Le tableau dit “Des poutres” est ingénieux. Mêlant la danse au cinéma, les images collectives cinématographiques défilent devant nos yeux et appellent l’imaginaire. Celui du “Catch” montre la fragilité qu’imposent les figures voulues. C’est superbe à l’oeil, mais cela fait mal au corps. 

Je suis dans un laboratoire où l'on recherche le geste juste. C'est particulièremet beau et touchant. Les mouvements peut assurés en début de recherche trouvent leur forme au bout d’une heure, deviennent plus fluides, s’inscrivant mieux dans la lecture du propos.
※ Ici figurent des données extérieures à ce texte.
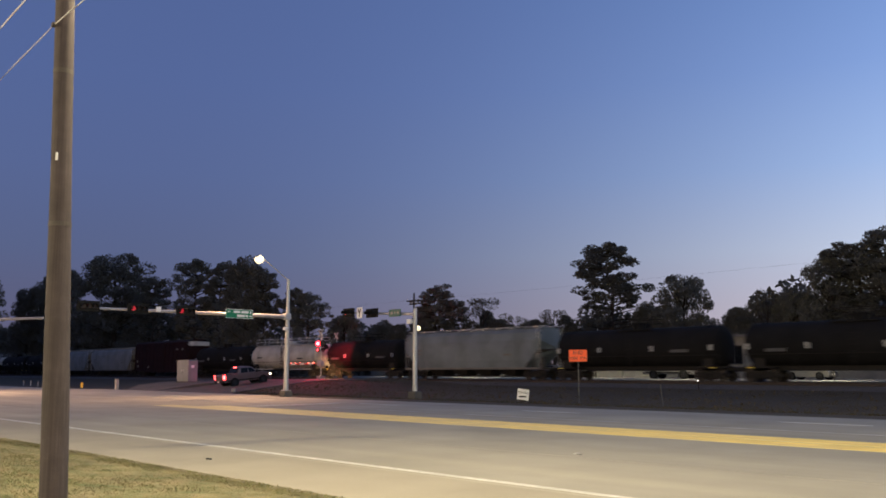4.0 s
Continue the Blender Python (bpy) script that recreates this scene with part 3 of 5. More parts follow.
def tank(length, body, label, rails=True, belly=False):
    w = thing("tank_wagon", label, "train wagon", group="freight train")
    L = length
    R = 1.5 if body == "tank_black" else 1.48
    zc = 1.05 + R + 0.1
    key = "%s|%.2f" % (body, L)

    def shell(bm):
        prof = [(0.85, 0.0), (0.87, 0.55), (0.95, 1.0), (1.08, 1.3), (1.3, R), (L / 2, R + 0.04), (L - 1.3, R), (L - 1.08, 1.3), (L - 0.95, 1.0), (L - 0.87, 0.55), (L - 0.85, 0.0)]
        seg = 28
        rings = []
        for x, r in prof:
            rings.append([bm.verts.new((x, r * math.cos(2 * math.pi * k / seg), zc + r * math.sin(2 * math.pi * k / seg))) for k in range(seg)] if r else [bm.verts.new((x, 0, zc))])
        for a, b in zip(rings, rings[1:]):
            for k in range(seg):
                if len(a) == 1:
                    bm.faces.new((a[0], b[k], b[(k + 1) % seg]))
                elif len(b) == 1:
                    bm.faces.new((a[k], b[0], a[(k + 1) % seg]))
                else:
                    bm.faces.new((a[k], b[k], b[(k + 1) % seg], a[(k + 1) % seg]))
        bmesh.ops.recalc_face_normals(bm, faces=bm.faces)
        if belly:
            for f in bm.faces:
                f.material_index = int(f.calc_center_median().z < zc - 0.35)
    put("tank", shared("tank|%s|%d" % (key, belly), shell, [M[body], M["tank_black"]], True), w, pose(0, 0, 0))

    def bands(bm):
        tube(bm, (-0.04, 0, zc), (0.04, 0, zc), R + 0.045, seg=28)
    for x in (2.2, L - 2.2):
        put("tank_band", shared("tank_band|%s|%d" % (body, belly), bands, M["tank_black" if belly else body]), w, pose(x, 0, 0))

    def dome(bm):
        tube(bm, (0, 0, zc + R - 0.05), (0, 0, zc + R + 0.42), 0.55, seg=16)
        tube(bm, (0, 0, zc + R + 0.42), (0, 0, zc + R + 0.47), 0.6, seg=16)
        tube(bm, (1.0, 0, zc + R - 0.05), (1.0, 0, zc + R + 0.25), 0.16, seg=10)
    put("manway", shared("manway|" + body, dome, M[body]), w, pose(L / 2, 0, 0), "raised manway and valve housing")
    if rails:
        def railing(bm):
            h = zc + R
            n = 7 if body == "tank_white" else 3
            x0, x1 = (1.6, L - 1.6) if body == "tank_white" else (L / 2 - 1.6, L / 2 + 1.6)
            for s in (-1, 1):
                for i in range(n + 1):
                    x = x0 + (x1 - x0) * i / n
                    tube(bm, (x, s * 0.9, h - 0.35), (x, s * 0.9, h + 0.75), 0.03, seg=5)
                for dz in (0.4, 0.75):
                    tube(bm, (x0, s * 0.9, h + dz), (x1, s * 0.9, h + dz), 0.028, seg=5)
            box(bm, x0, x1, -0.95, -0.5, h - 0.12, h - 0.07)
            box(bm, x0, x1, 0.5, 0.95, h - 0.12, h - 0.07)
        put("top_railing", shared("top_railing|" + key, railing, M["galvanised" if body == "tank_white" else "under"]), w, pose(0, 0, 0), "steel railing along the top walkway")

    def frame_(bm):
        box(bm, 0.7, L - 0.7, -0.3, 0.3, 0.8, 1.15, 0.03)
        for x in (0.8, L - 3.2):
            box(bm, x, x + 2.4, -1.45, 1.45, 0.98, 1.06)
        for x in (2.0, L - 2.0):
            for s in (-1, 1):
                prism(bm, [(x - 0.5, 1.05), (x + 0.5, 1.05), (x + 0.4, 2.0), (x - 0.4, 2.0)], s * 1.1 - 0.06, s * 1.1 + 0.06)
        for s in (-1, 1):
            tube(bm, (0.9, s * 1.4, 1.95), (L - 0.9, s * 1.4, 1.95), 0.025, seg=5)
            for i in range(5):
                x = 0.9 + i * (L - 1.8) / 4
                tube(bm, (x, s * 1.4, 1.05), (x, s * 1.4, 1.95), 0.025, seg=5)
    put("underframe", shared("underframe|%.2f" % L, frame_, M["under"]), w, pose(0, 0, 0))
    lad = shared("ladder|2.9", make_ladder(2.9), M["under"])
    for y in (-1.53, 1.53):
        put("ladder", lad, w, pose(L / 2, y, 1.2))

    def pl(bm):
        box(bm, -0.13, 0.13, -0.015, 0.015, -0.2, 0.2)
    pm = shared("placard", pl, M["placard"])
    if body == "tank_black":
        for x in (1.4, L * 0.33, L * 0.62, L - 1.5):
            put("placard", pm, w, pose(x, -1.56, zc - 0.15), "small pale placard")

        def stencil(bm):
            box(bm, -0.75, 0.75, -0.012, 0.012, -0.11, 0.11)
        for x, dz in ((L * 0.2, -0.42), (L * 0.76, -0.36)):
            put("lettering_bar", shared("stencil_bar", stencil, M["stencil"]), w, pose(x, -1.555, zc + dz), "faded pale lettering")

        def refl(bm):
            box(bm, -0.25, 0.25, -1.47, -1.45, 0.99, 1.05)
        for x in (1.5, L - 1.5):
            put("reflector_strip", shared("reflector_strip", refl, M["reflector"]), w, pose(x, 0, 0), "yellow reflective strip")
    else:
        def mark(bm):
            box(bm, -0.55, 0.55, -1.54, -1.44, zc - 0.4, zc - 0.22)
        for x, dz in ((3.4, 0.2), (L - 4.5, 0.0)):
            put("lettering_bar", shared("tank_lettering", mark, M["graffiti"]), w, pose(x, 0, dz), "small dark lettering")

        def step_board(bm):
            box(bm, -2.4, 2.4, -1.5, -1.38, 0.98, 1.12, 0.01)
        for x in (4.4, L - 4.4):
            put("side_board", shared("side_board", step_board, M["tank_white"]), w, pose(x, 0, 0), "pale side board under the tank")

        def streak(bm):
            tube(bm, (L / 2 - 0.36, 0, zc), (L / 2 + 0.36, 0, zc), R + 0.047, seg=28)
        if not belly:
            put("spill_stain", shared("spill_stain|%.2f" % L, streak, M["spill"], True), w, pose(0, 0, 0), "brown spill stain below the manway")
    running_gear(w, L)
    return w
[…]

Je quitte le studio à regret laissant cette horde de mecs à leur combat. C’est promis, la prochaine création parlera de celui des femmes qui doivent être à la fois maman, working girl, l’amie, la confidente… Tout aussi cruel !

Laurent Bourbousson – www.festivalier.net

Duel” sera créé au Théâtre de l’Odéon de Nîmes les 17 et 18 novembre.